代執行の実施と “二重思考”

すでにご存じの読者もいらっしゃるかと思われますが、普天間飛行場の名護市辺野古への移設を巡り、斉藤国交省は(今月)28日、防衛相による地盤改良工事のための設計変更申請を沖縄県に変わって承認する「代執行」を実施しました。新聞報道によると、地方自治法に基づき国が自治体の事務を代執行したのは初めてとのことで、結果的に我がりうきう・沖縄の歴史に新たな “黒歴史” が刻まれることになりました。

ちなみにこの案件について、ブログ主は9月のタイミングで県が「承認」すると予想してましたが、現実には「判断を示さず」から「不承認」の流れですすみ、今日の国交省による代執行の実施に至りました。つまり「民意」を盾に司法判断に従わなかった形になりましたが、改めてチェックすると今回の案件は典型的な「二重思考」の行動様式であることに気が付いたので、この点について説明します。

念のため、再度言及しておきますが、二重思考とは「(同一人物が)相異なる思想信条を持ち、両方とも正しいと信じる行動様式」を意味します。ちなみに二重思考と区別するため、当ブログにて二重規範は「社会には複数のルールがあり、同一の出来事であっても社会階級ごとに適用されるルールが違う」と定義しておきます。

今回の代執行案件で一番目を引いたは、県庁サイドが「民意」を盾に司法判断を受け入れなかったことと、法に則って県政を運営することの両方を正しいと思っている件です。参考までに10月11日付沖縄タイムス2面に掲載された記事全文を紹介します。

最高裁判決「従わなかった事例ない」/ 辺野古の県対応 照屋守之氏批判

10日の県議会一般質問で照屋守之氏(無所属)は、辺野古新基地の設計変更承認を巡り、国の「是正の指示」は適法とする最高裁判決後も承認しない県の対応を批判した。

「判決に従うべきだ」とし、最高裁判決に従わなかった事例があるかと質問。宮城力総務部長は「確認できる範囲では、最高裁判決に従わなかった事例はない」と答弁した。

県が判決に従わないことによる県職員の業務への影響について、玉城デニー知事は「職員の皆さんには順法の精神で職務に当たっていただきたい。私は県民に選ばれた政治家として、判断に責任がある。深く熟慮したい」と述べた。
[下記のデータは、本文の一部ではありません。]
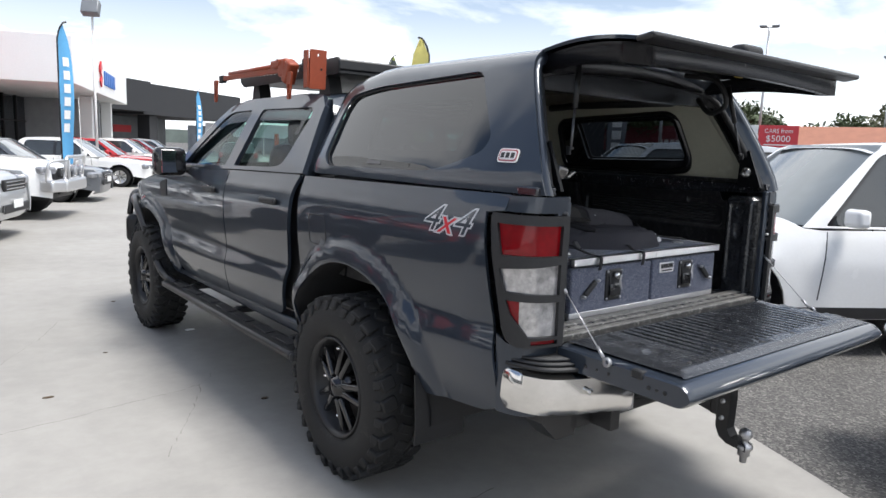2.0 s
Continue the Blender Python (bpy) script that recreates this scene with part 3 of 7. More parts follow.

以前、二重思考はヒトの生存本能に基づく思考回路であり、誰もが抱えている行動様式であると言及しました。ただし、この思考の欠点は自分だけが生き残るために複数の思想信条を使い分けることを繰り返すあまり、他者の立場を理解できなくなる、つまり

共感能力が欠如してしまう点につきます。

しかも、この手の輩に限ってやたらと「話し合い」を持ちかけてくるから実に質が悪いのです。

※ちなみに県は司法判断に不満を表明し、国に「話し合い」を求めていますが、その一方で司法ルールに則り「最高裁に上告」するとも宣言しています。それはつまり、司法は県の主張に耳を傾けてくれないので国と直接「話し合う」ことと、司法ルールにのっとり上告することの両方の選択が正しいと思っての行動なのです。もちろん国がこんな身勝手を相手にする必要はどこにもありません。

我が沖縄では、鳩山政権の不手際により普天間問題が拗れたことに伴い、辺野古移設反対を掲げた政治勢力が沖縄県政を担って10年弱、

気が付いたら当たり前のように二重思考で県政が運営され、かつマスコミがこれに加担する

との構図が確立しています。実はこの点が現代の沖縄社会における “最大欠点” なんですが、残念なことにこれは「民主主義の失敗」として割り切るしかありません。近代デモクラシーの本性は「衆愚」であることを証明したとも言えますが、今回の案件は「二重思考で政治を運営する危険性」を明示した点だけは評価してあげたいと思いつつ、今回の記事を終えます。